The circumstances in which labour should gratefully accept advice from an employer about payment practices as Keylock describes are few. Often, it’s a divide-and-rule negotiation tactic, and that is exactly what has happened here, with Keylock’s prose setting some selective quotes from “older” musicians against his characterisation of “younger” ones. In the face of philistinism, limited resources and low pay, jazz workers needs to be united.

Yes, some of those old bandleaders did – and some still do – bully and punch out their younger sidemen. They sent the youngsters out to buy bottles and drugs and procure sex for them; or they sexually harrassed them; or they turfed the youngsters out of their rooms to accommodate binges and orgies. But first we should remember that what becomes legend is the unusual, not the usual. “OK the bandleader booked us into a hotel. He organised food for us, we all had a good night’s sleep, and then we left ridiculously early to get on the road” does not make a very exciting story.

Second, what was and is, is not necessarily a model for what should be

Then there’s the false counterposition of “cash” and “creativity”, as though the two cannot coexist. The privileged often romanticise the poverty of others – you know: “Edith Piaf was so great because she grew up in the gutter.” No, Piaf and many like her might had been even greater if they had grown up more softly, and not been driven to drink and drugs to dull the pains of want and exploitation.

The privileged often romanticise the poverty of others 

And that takes us on to the framing of the story. The larger-than-life old jazzman, with gargantuan appetites and sordid bad habits shaped in the (profoundly stereotyped) “ghetto”, caring nothing about other people, who makes jazz great because he (it’s always he) is such a towering heroic soloist, is the stuff of white critical myth-making about black jazz. If you want to read the whole story of that, there’s no better book than John Gennari’s Blowin’ Hot & Cool.

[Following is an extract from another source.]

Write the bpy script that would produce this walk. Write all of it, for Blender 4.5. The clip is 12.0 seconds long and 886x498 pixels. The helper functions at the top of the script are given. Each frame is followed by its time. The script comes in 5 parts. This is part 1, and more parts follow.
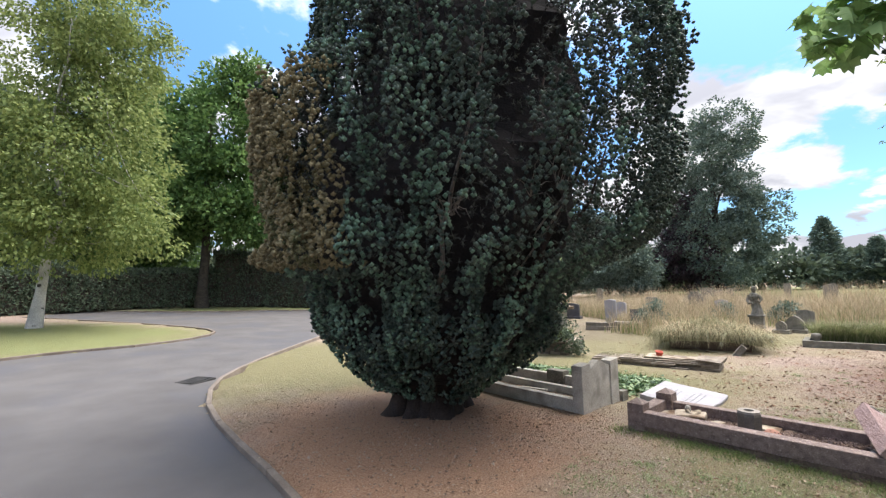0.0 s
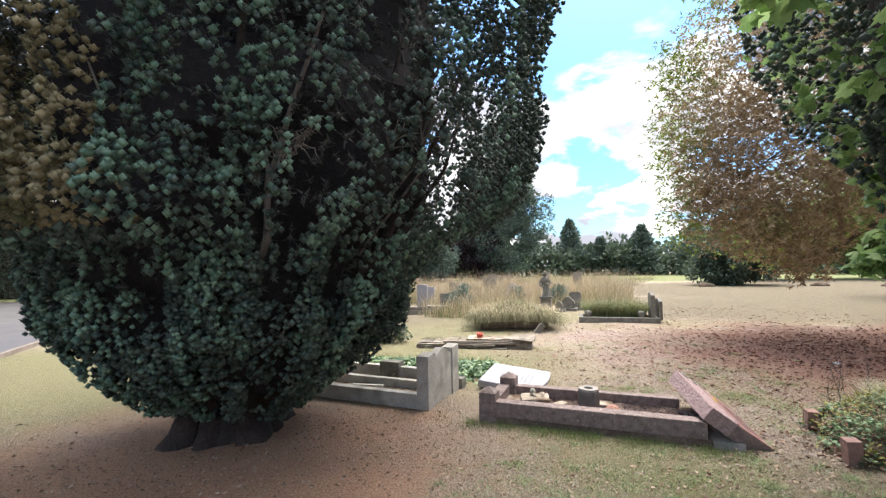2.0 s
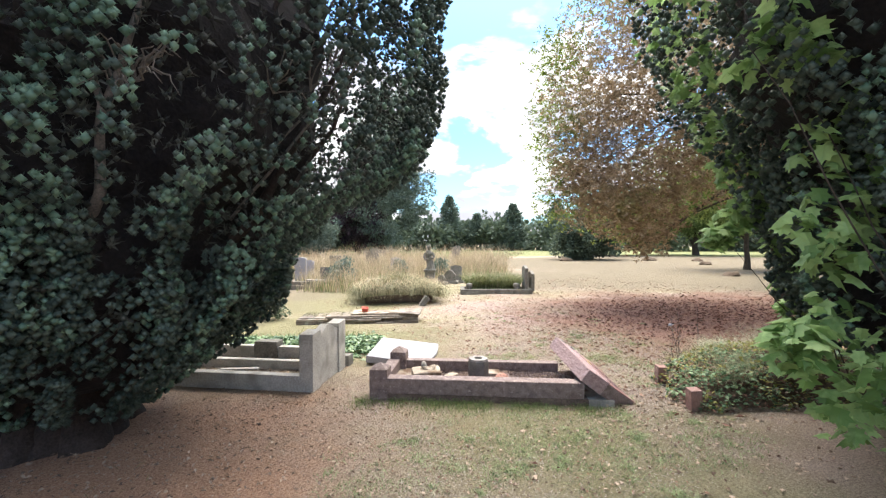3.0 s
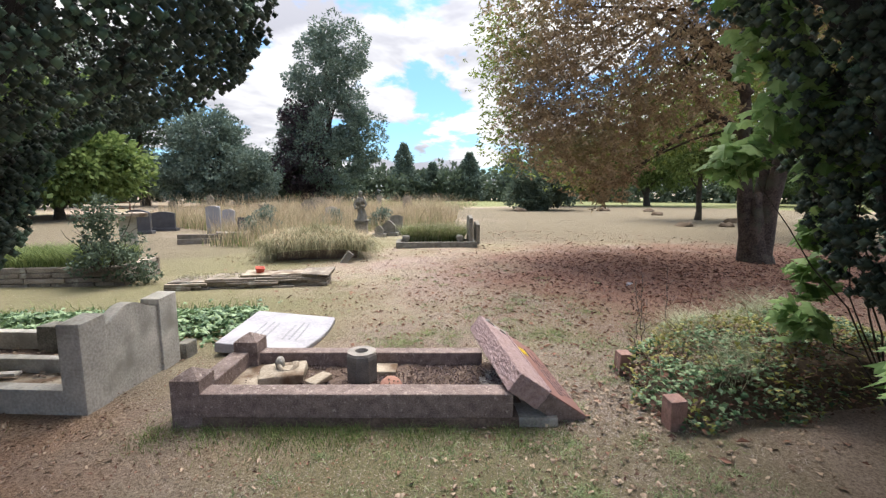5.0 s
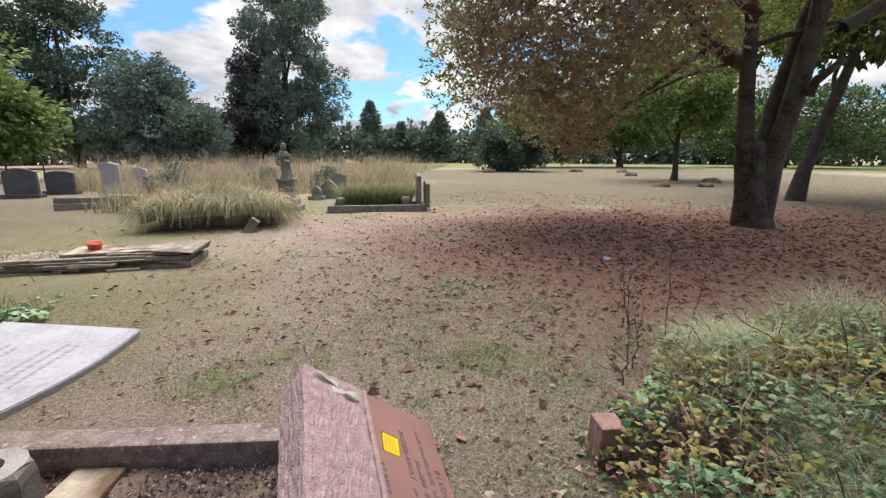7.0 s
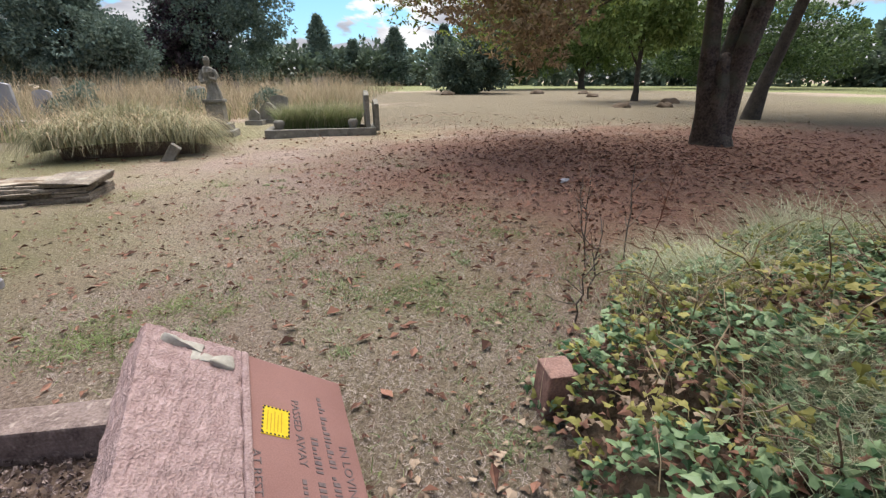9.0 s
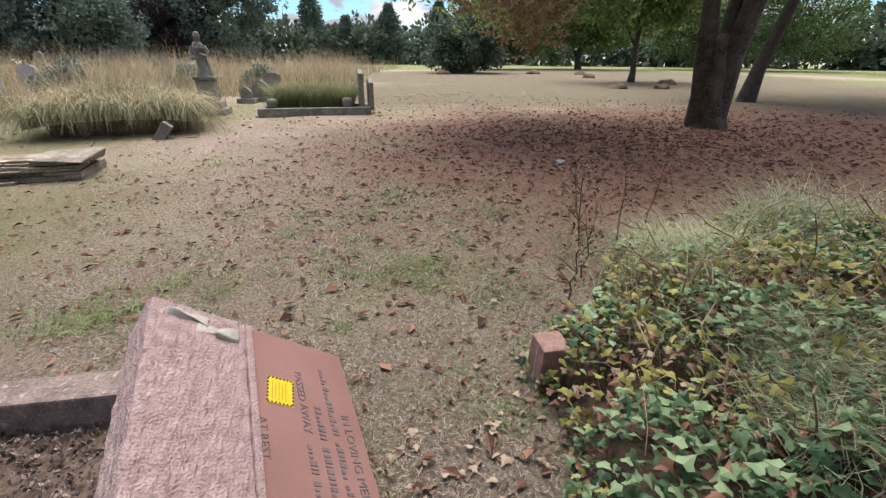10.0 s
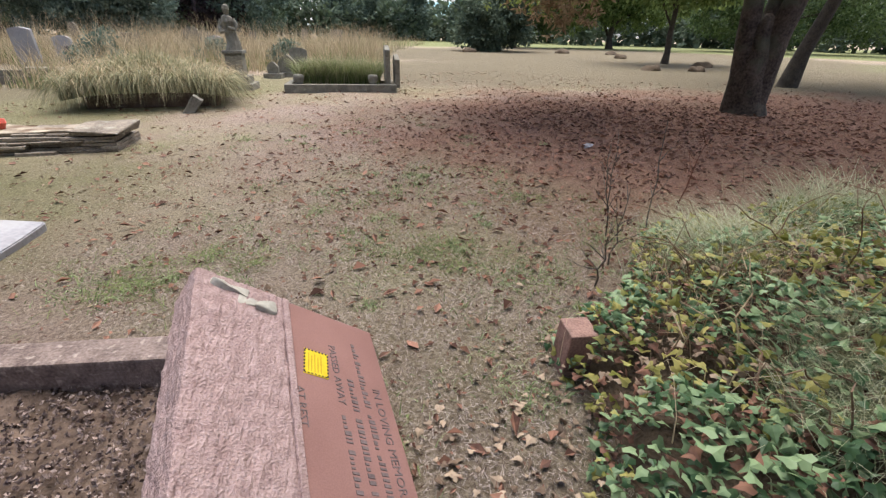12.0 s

That older generation of largely American and British critics shaped a voice and outlook that many of their successors, including brilliant writers such as Geoff Dyer, have subsequently adopted. It became in many contexts the voice of the genre. And it’s problematic:

Dyer calls Jones ‘Elvin’, calls Coltrane ‘Trane’; this sense of false intimacy is significant. Dyer is the author of But Beautiful, from 1991, a fictional gaze at classic-era jazz greats, in which he writes about ‘Lester’, ‘Bud’, ‘Chet’, ‘Ben’, and, for that matter, ‘Hawk’ and ‘Trane’. He writes like a club patron who insinuates himself into the company of the musicians between sets, extracts their confidences, observes scenes of intimate horror, and then passes them along—using first names and nicknames—as if to flaunt his faux-insider status. But, when the musicians are back on the bandstand, he never lets them forget that they’re there to entertain him.” That’s Richard Brody in the New Yorker commenting on Dyer’s New York Review of Books trashing of Coltrane’s album Offering: Live at Temple University. Dyer is a magnificent writer. But he’s chosen to put himself in that place: the anorak-wearing fanboy worshipping dark, exoticised myths he himself has created, and becoming tetchy when the real human beings on whom they are based don’t perform to order.

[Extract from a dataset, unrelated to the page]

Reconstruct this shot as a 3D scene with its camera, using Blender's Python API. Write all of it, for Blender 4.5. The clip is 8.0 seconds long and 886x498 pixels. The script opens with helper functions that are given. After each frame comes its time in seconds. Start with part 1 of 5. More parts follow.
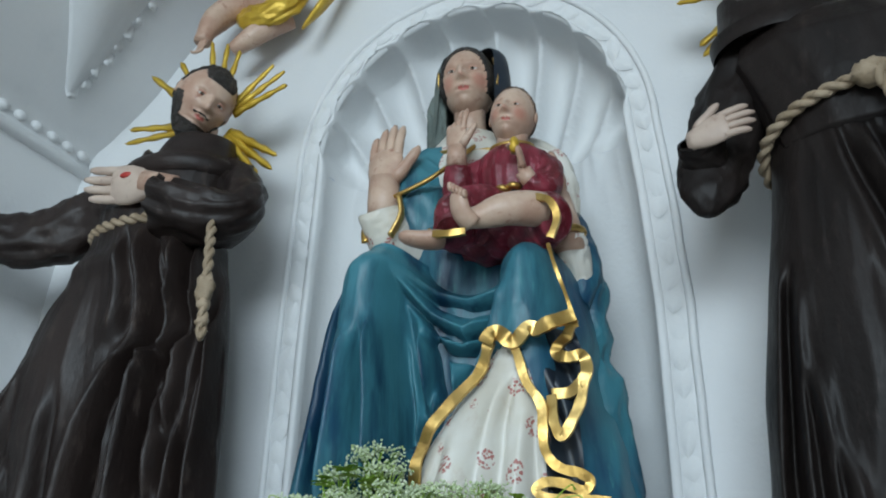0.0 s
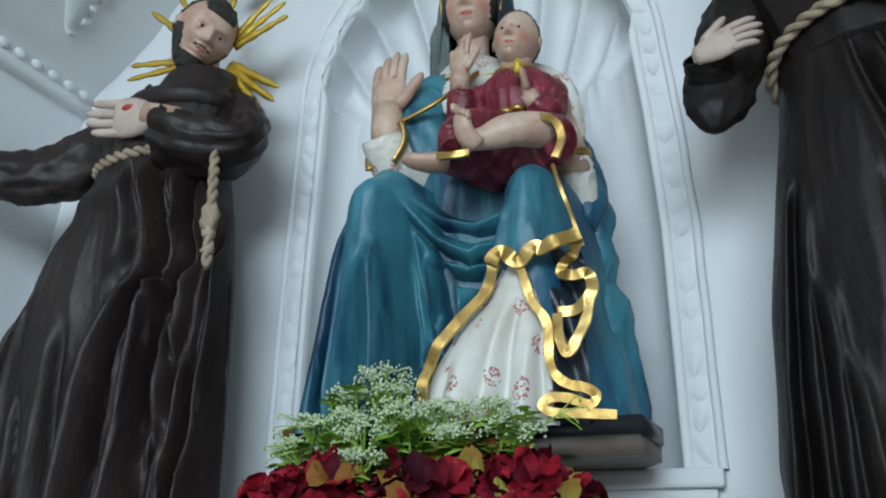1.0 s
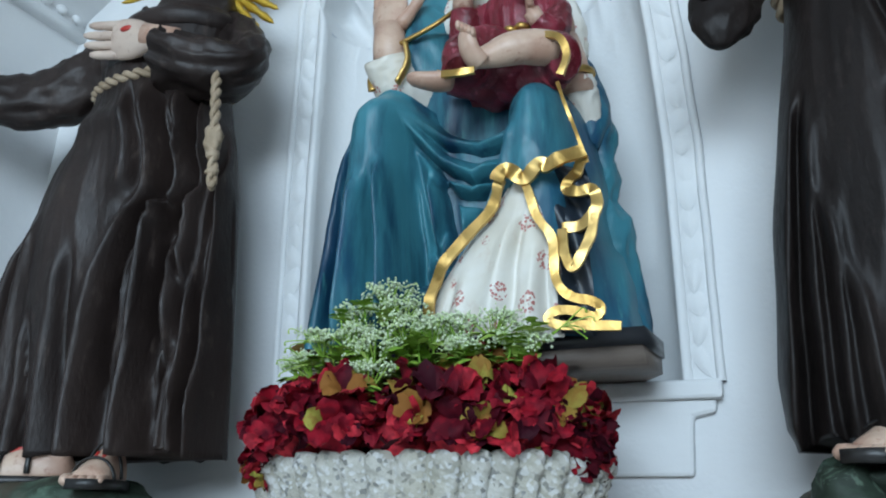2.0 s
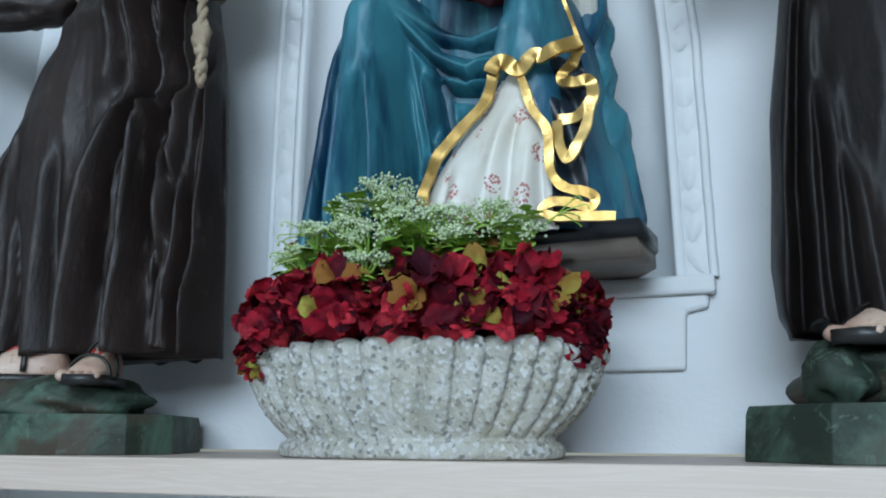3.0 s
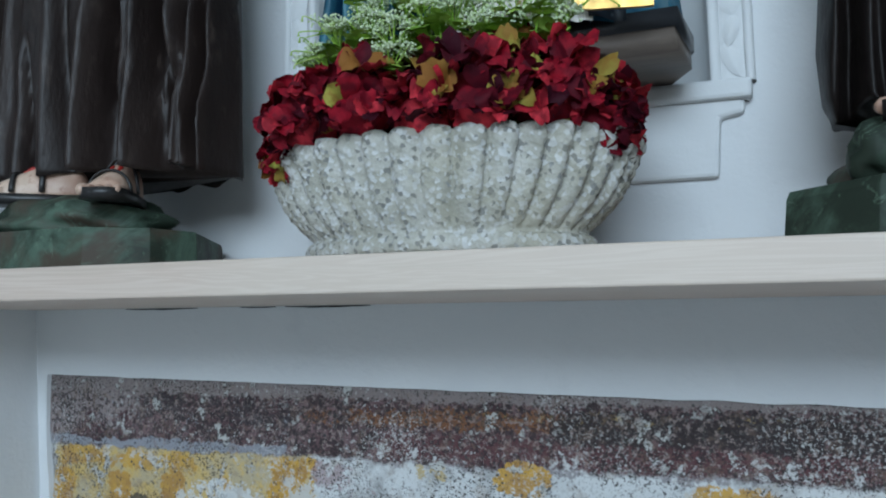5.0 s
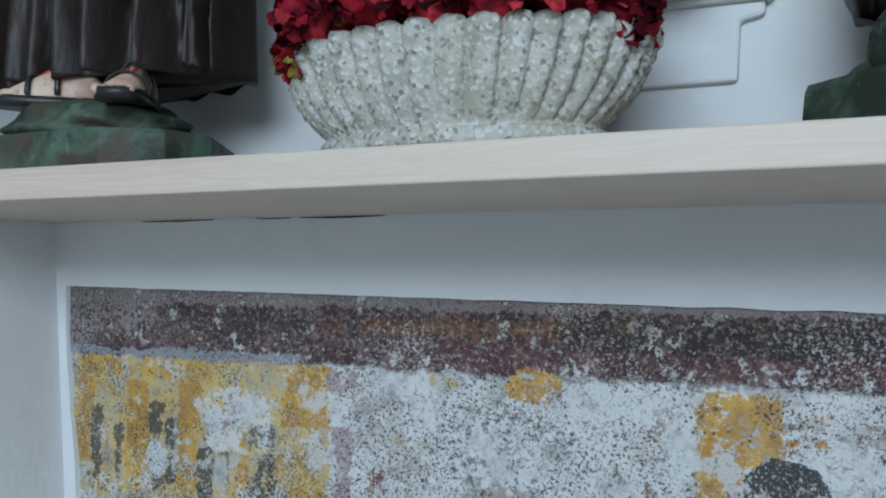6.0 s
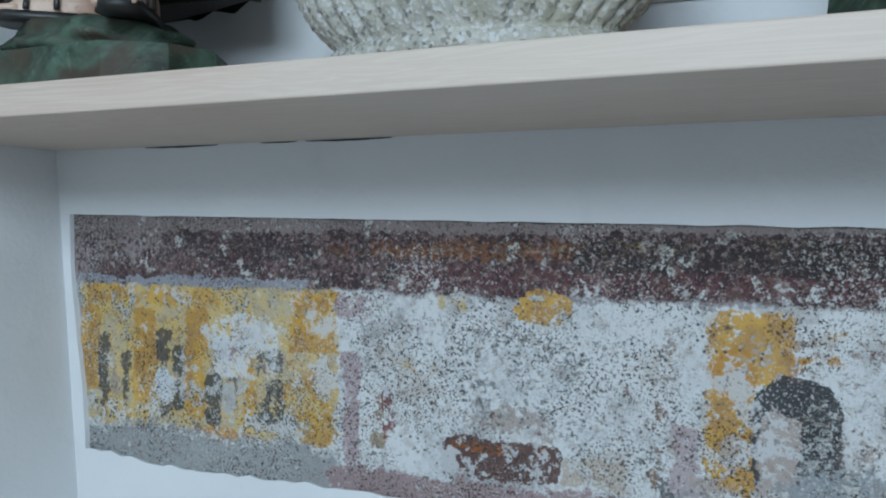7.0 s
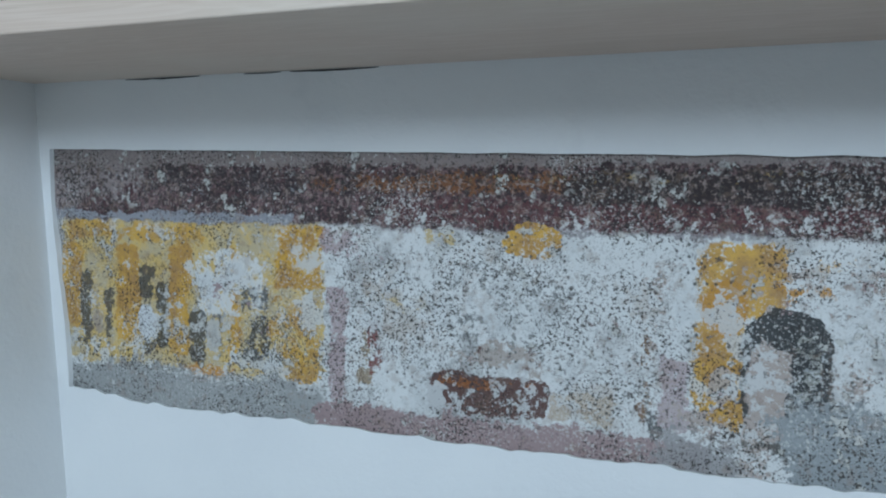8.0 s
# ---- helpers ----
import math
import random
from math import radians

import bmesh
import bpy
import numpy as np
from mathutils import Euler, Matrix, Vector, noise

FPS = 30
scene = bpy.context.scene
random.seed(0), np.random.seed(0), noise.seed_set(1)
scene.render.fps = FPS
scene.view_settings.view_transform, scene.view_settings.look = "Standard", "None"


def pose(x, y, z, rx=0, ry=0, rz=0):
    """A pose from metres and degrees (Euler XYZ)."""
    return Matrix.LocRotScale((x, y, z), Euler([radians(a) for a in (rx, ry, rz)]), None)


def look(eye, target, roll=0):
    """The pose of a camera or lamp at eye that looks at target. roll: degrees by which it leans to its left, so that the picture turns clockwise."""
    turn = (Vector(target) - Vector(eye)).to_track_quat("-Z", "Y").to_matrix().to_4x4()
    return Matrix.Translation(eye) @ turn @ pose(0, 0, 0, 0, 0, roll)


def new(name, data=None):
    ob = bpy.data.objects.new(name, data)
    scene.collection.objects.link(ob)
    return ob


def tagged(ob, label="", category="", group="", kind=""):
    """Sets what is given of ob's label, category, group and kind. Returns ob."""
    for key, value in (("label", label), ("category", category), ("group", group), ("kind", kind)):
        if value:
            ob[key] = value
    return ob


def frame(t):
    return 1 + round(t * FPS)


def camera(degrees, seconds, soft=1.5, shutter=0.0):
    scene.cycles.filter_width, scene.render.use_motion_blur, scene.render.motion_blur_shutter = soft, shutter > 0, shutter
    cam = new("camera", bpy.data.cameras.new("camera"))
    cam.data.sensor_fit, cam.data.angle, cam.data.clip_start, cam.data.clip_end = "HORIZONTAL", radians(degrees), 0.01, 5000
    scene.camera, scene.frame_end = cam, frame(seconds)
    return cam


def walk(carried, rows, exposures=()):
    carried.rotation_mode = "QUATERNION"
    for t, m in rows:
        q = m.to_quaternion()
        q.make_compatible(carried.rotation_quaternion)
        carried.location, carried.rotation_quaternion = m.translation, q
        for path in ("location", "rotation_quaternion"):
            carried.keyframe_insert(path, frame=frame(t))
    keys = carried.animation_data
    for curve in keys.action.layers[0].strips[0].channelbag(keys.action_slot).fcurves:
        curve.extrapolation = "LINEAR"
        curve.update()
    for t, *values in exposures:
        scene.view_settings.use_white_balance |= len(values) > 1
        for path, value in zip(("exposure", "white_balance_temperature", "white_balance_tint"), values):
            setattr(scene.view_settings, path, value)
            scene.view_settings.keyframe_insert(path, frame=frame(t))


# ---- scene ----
cam = camera(54.0, 8.0, soft=2.0)
PATH = [
    (0, (0.369, 0.018, 1.583), (-0.322, 1.714, 2.387), 1.6),
    (0.5, (0.364, 0.032, 1.563), (-0.336, 1.74, 2.331), 1.2),
    (1, (0.365, 0.042, 1.537), (-0.354, 1.767, 2.248), 1.0),
    (1.2, (0.353, 0.038, 1.524), (-0.358, 1.776, 2.212), 1.1),
    (2.5, (0.342, 0.028, 1.489), (-0.37, 1.83, 1.985), 0.1),
    (3, (0.335, 0.048, 1.453), (-0.375, 1.87, 1.877), 0.2),
    (3.5, (0.321, 0.061, 1.424), (-0.394, 1.893, 1.789), -0.2),
    (4, (0.31, 0.075, 1.388), (-0.419, 1.914, 1.688), 0.0),
    (4.2, (0.309, 0.08, 1.378), (-0.429, 1.918, 1.656), -0.3),
    (4.5, (0.304, 0.079, 1.359), (-0.44, 1.919, 1.605), -0.1),
    (4.7, (0.296, 0.088, 1.344), (-0.445, 1.932, 1.57), -0.2),
    (5.8, (0.284, 0.085, 1.288), (-0.477, 1.933, 1.363), -0.1),
    (6, (0.292, 0.092, 1.262), (-0.486, 1.934, 1.328), 0.3),
    (6.5, (0.278, 0.097, 1.24), (-0.497, 1.941, 1.251), 0.3),
    (7, (0.27, 0.103, 1.208), (-0.507, 1.946, 1.166), 0.2),
    (7.5, (0.267, 0.122, 1.173), (-0.512, 1.961, 1.071), 0.1),
    (8, (0.266, 0.13, 1.16), (-0.49, 1.976, 1.027), 0.5),
]
EXPOSURES = [(0, -0.26, 6700, 10), (1.2, -0.15, 6450, 10), (2.5, 0.08, 6200, 10), (3, -0.06, 6150, 10), (4.2, -0.24, 6200, 10), (5.5, -0.22, 6250, 10), (6.5, -0.20, 6300, 10), (8, -0.28, 6250, 10)]
walk(cam, [(t, look(eye, target, roll)) for t, eye, target, roll in PATH], EXPOSURES)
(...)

Like, for example, stepping out of myth-land to care about whether they can feed their kids.

Dudu Pukwana

Dudu Pukwana

Let’s end with stories of an old-style South African bandleader, reedman Dudu Pukwana. He did sometimes get angry with his sidemen and chase them off his stage. I remember those evenings, at a little theatre in South London: I was there. By the interval, Pukwana would have hugged everybody and reconciled. Exile was a fucker; he was under stress, and shit sometimes happened. But the saxophonist had politics. He always tried to pay his musicians fairly, and I’ve sat beside bar-table discussions where he debated with the band how the split should go.

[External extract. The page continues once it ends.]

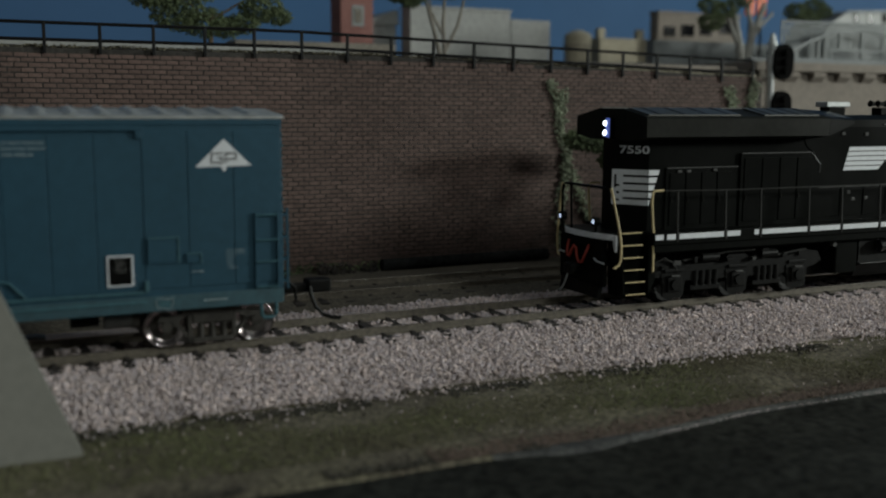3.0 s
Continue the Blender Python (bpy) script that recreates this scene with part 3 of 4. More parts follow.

Let me tell you about a college gig where Pukwana was a sideman, with another old-style South African leading. Pukwana found out the other guy had lied about the fee. “Show us the cash,” he demanded. “Just show us the cash.” When the rest of the band joined in, the lying leader eventually complied. Pukwana shook out the bag (it was a door take) and ostentatiously counted, first the band members and then the notes. He created five equal albeit pathetically small piles, took his own, and stood. “To me,” he said, “that seems fair. And as for you, you lying mofo, I will never, ever work with you again – not because the money is small, but because you weren’t straight with us.”